__Given information__.
----------

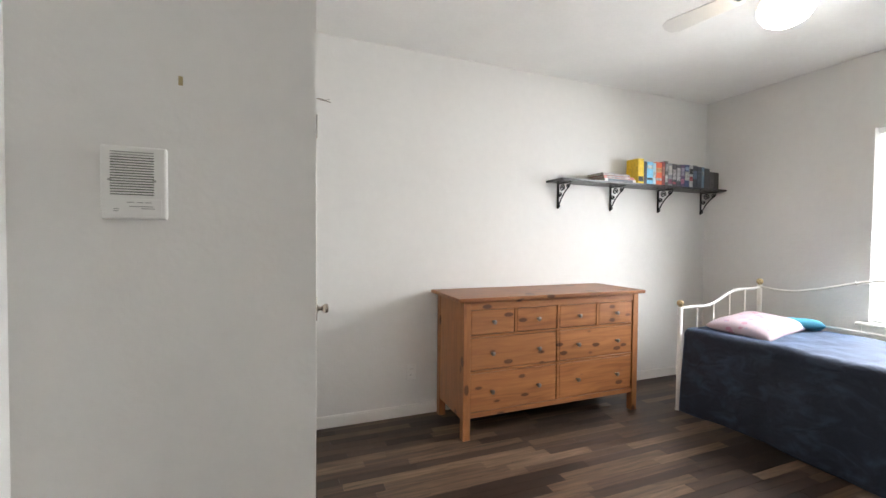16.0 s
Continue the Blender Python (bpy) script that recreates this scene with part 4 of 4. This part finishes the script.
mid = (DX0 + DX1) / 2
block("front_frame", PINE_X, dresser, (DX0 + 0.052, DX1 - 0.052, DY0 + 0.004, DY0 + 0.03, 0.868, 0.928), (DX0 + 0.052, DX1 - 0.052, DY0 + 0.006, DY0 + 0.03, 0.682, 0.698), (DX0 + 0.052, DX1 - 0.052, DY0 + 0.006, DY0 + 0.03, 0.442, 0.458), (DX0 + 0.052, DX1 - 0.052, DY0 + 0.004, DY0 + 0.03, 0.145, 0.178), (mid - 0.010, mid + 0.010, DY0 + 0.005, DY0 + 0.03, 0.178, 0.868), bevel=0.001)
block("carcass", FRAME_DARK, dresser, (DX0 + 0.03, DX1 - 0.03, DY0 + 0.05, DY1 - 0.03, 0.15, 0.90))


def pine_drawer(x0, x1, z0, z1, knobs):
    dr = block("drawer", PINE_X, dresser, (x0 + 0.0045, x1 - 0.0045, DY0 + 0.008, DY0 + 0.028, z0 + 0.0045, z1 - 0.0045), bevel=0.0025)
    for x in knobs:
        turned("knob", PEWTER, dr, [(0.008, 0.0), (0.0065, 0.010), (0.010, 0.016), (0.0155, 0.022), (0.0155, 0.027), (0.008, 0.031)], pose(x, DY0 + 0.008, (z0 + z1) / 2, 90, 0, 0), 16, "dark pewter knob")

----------

__Exercise__. Do not copy the pictures, but repeat every line exactly.

__Full response__.
16.0 s
Continue the Blender Python (bpy) script that recreates this scene with part 4 of 4. This part finishes the script.
mid = (DX0 + DX1) / 2
block("front_frame", PINE_X, dresser, (DX0 + 0.052, DX1 - 0.052, DY0 + 0.004, DY0 + 0.03, 0.868, 0.928), (DX0 + 0.052, DX1 - 0.052, DY0 + 0.006, DY0 + 0.03, 0.682, 0.698), (DX0 + 0.052, DX1 - 0.052, DY0 + 0.006, DY0 + 0.03, 0.442, 0.458), (DX0 + 0.052, DX1 - 0.052, DY0 + 0.004, DY0 + 0.03, 0.145, 0.178), (mid - 0.010, mid + 0.010, DY0 + 0.005, DY0 + 0.03, 0.178, 0.868), bevel=0.001)
block("carcass", FRAME_DARK, dresser, (DX0 + 0.03, DX1 - 0.03, DY0 + 0.05, DY1 - 0.03, 0.15, 0.90))


def pine_drawer(x0, x1, z0, z1, knobs):
    dr = block("drawer", PINE_X, dresser, (x0 + 0.0045, x1 - 0.0045, DY0 + 0.008, DY0 + 0.028, z0 + 0.0045, z1 - 0.0045), bevel=0.0025)
    for x in knobs:
        turned("knob", PEWTER, dr, [(0.008, 0.0), (0.0065, 0.010), (0.010, 0.016), (0.0155, 0.022), (0.0155, 0.027), (0.008, 0.031)], pose(x, DY0 + 0.008, (z0 + z1) / 2, 90, 0, 0), 16, "dark pewter knob")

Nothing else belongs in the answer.